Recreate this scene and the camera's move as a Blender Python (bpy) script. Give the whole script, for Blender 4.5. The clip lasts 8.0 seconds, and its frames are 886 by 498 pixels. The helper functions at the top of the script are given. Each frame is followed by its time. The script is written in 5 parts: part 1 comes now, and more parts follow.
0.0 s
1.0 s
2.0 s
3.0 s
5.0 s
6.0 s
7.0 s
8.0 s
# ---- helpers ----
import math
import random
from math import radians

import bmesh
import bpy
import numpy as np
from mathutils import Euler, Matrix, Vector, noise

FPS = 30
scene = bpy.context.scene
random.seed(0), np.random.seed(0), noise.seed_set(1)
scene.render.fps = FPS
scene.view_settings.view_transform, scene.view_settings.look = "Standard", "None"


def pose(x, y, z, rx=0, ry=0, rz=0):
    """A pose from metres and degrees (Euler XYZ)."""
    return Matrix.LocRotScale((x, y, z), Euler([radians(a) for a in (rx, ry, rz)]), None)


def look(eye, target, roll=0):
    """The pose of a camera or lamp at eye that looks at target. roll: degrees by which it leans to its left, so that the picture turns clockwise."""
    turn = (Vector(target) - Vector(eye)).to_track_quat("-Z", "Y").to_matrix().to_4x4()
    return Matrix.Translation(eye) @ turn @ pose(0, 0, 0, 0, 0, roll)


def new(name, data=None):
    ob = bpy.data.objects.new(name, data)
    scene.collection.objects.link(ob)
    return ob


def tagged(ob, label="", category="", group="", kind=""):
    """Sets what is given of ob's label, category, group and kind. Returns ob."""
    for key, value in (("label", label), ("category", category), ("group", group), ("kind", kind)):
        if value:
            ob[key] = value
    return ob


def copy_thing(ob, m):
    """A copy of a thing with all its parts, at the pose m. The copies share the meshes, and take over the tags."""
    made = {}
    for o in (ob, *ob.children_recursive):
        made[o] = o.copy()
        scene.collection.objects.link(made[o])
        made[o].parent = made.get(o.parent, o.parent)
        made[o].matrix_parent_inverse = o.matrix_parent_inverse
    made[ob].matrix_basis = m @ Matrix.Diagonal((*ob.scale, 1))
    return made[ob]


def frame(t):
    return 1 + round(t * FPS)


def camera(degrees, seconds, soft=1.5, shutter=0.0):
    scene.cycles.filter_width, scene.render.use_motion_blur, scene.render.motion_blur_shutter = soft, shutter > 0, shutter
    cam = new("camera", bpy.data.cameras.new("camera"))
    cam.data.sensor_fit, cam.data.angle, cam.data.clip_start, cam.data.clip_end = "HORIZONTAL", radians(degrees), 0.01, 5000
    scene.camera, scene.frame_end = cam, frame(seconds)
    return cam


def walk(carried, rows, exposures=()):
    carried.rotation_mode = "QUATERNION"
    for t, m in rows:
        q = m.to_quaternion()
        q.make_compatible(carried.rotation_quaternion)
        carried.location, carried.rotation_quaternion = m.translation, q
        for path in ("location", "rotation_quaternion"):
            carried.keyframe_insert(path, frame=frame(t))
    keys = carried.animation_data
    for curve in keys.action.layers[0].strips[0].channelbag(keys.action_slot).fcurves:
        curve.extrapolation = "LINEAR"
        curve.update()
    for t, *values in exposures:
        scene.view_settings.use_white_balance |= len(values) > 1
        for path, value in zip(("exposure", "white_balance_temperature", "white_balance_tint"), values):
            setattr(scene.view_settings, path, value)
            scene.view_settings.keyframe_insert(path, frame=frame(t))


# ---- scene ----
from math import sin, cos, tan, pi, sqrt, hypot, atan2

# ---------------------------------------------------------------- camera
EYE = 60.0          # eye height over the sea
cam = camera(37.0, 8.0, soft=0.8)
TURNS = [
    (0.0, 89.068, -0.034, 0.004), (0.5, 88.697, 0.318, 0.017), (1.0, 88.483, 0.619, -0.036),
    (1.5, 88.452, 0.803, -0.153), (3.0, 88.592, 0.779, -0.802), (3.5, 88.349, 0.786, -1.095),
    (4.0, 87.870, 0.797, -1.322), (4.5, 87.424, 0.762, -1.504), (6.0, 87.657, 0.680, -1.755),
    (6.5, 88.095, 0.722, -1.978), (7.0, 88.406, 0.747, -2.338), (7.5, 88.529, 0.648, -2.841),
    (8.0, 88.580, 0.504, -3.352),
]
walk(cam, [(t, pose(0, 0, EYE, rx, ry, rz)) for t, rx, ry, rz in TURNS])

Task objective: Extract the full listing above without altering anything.

Result for this exercise:
Recreate this scene and the camera's move as a Blender Python (bpy) script. Give the whole script, for Blender 4.5. The clip lasts 8.0 seconds, and its frames are 886 by 498 pixels. The helper functions at the top of the script are given. Each frame is followed by its time. The script is written in 5 parts: part 1 comes now, and more parts follow.
0.0 s
1.0 s
2.0 s
3.0 s
5.0 s
6.0 s
7.0 s
8.0 s
# ---- helpers ----
import math
import random
from math import radians

import bmesh
import bpy
import numpy as np
from mathutils import Euler, Matrix, Vector, noise

FPS = 30
scene = bpy.context.scene
random.seed(0), np.random.seed(0), noise.seed_set(1)
scene.render.fps = FPS
scene.view_settings.view_transform, scene.view_settings.look = "Standard", "None"


def pose(x, y, z, rx=0, ry=0, rz=0):
    """A pose from metres and degrees (Euler XYZ)."""
    return Matrix.LocRotScale((x, y, z), Euler([radians(a) for a in (rx, ry, rz)]), None)


def look(eye, target, roll=0):
    """The pose of a camera or lamp at eye that looks at target. roll: degrees by which it leans to its left, so that the picture turns clockwise."""
    turn = (Vector(target) - Vector(eye)).to_track_quat("-Z", "Y").to_matrix().to_4x4()
    return Matrix.Translation(eye) @ turn @ pose(0, 0, 0, 0, 0, roll)


def new(name, data=None):
    ob = bpy.data.objects.new(name, data)
    scene.collection.objects.link(ob)
    return ob


def tagged(ob, label="", category="", group="", kind=""):
    """Sets what is given of ob's label, category, group and kind. Returns ob."""
    for key, value in (("label", label), ("category", category), ("group", group), ("kind", kind)):
        if value:
            ob[key] = value
    return ob


def copy_thing(ob, m):
    """A copy of a thing with all its parts, at the pose m. The copies share the meshes, and take over the tags."""
    made = {}
    for o in (ob, *ob.children_recursive):
        made[o] = o.copy()
        scene.collection.objects.link(made[o])
        made[o].parent = made.get(o.parent, o.parent)
        made[o].matrix_parent_inverse = o.matrix_parent_inverse
    made[ob].matrix_basis = m @ Matrix.Diagonal((*ob.scale, 1))
    return made[ob]


def frame(t):
    return 1 + round(t * FPS)


def camera(degrees, seconds, soft=1.5, shutter=0.0):
    scene.cycles.filter_width, scene.render.use_motion_blur, scene.render.motion_blur_shutter = soft, shutter > 0, shutter
    cam = new("camera", bpy.data.cameras.new("camera"))
    cam.data.sensor_fit, cam.data.angle, cam.data.clip_start, cam.data.clip_end = "HORIZONTAL", radians(degrees), 0.01, 5000
    scene.camera, scene.frame_end = cam, frame(seconds)
    return cam


def walk(carried, rows, exposures=()):
    carried.rotation_mode = "QUATERNION"
    for t, m in rows:
        q = m.to_quaternion()
        q.make_compatible(carried.rotation_quaternion)
        carried.location, carried.rotation_quaternion = m.translation, q
        for path in ("location", "rotation_quaternion"):
            carried.keyframe_insert(path, frame=frame(t))
    keys = carried.animation_data
    for curve in keys.action.layers[0].strips[0].channelbag(keys.action_slot).fcurves:
        curve.extrapolation = "LINEAR"
        curve.update()
    for t, *values in exposures:
        scene.view_settings.use_white_balance |= len(values) > 1
        for path, value in zip(("exposure", "white_balance_temperature", "white_balance_tint"), values):
            setattr(scene.view_settings, path, value)
            scene.view_settings.keyframe_insert(path, frame=frame(t))


# ---- scene ----
from math import sin, cos, tan, pi, sqrt, hypot, atan2

# ---------------------------------------------------------------- camera
EYE = 60.0          # eye height over the sea
cam = camera(37.0, 8.0, soft=0.8)
TURNS = [
    (0.0, 89.068, -0.034, 0.004), (0.5, 88.697, 0.318, 0.017), (1.0, 88.483, 0.619, -0.036),
    (1.5, 88.452, 0.803, -0.153), (3.0, 88.592, 0.779, -0.802), (3.5, 88.349, 0.786, -1.095),
    (4.0, 87.870, 0.797, -1.322), (4.5, 87.424, 0.762, -1.504), (6.0, 87.657, 0.680, -1.755),
    (6.5, 88.095, 0.722, -1.978), (7.0, 88.406, 0.747, -2.338), (7.5, 88.529, 0.648, -2.841),
    (8.0, 88.580, 0.504, -3.352),
]
walk(cam, [(t, pose(0, 0, EYE, rx, ry, rz)) for t, rx, ry, rz in TURNS])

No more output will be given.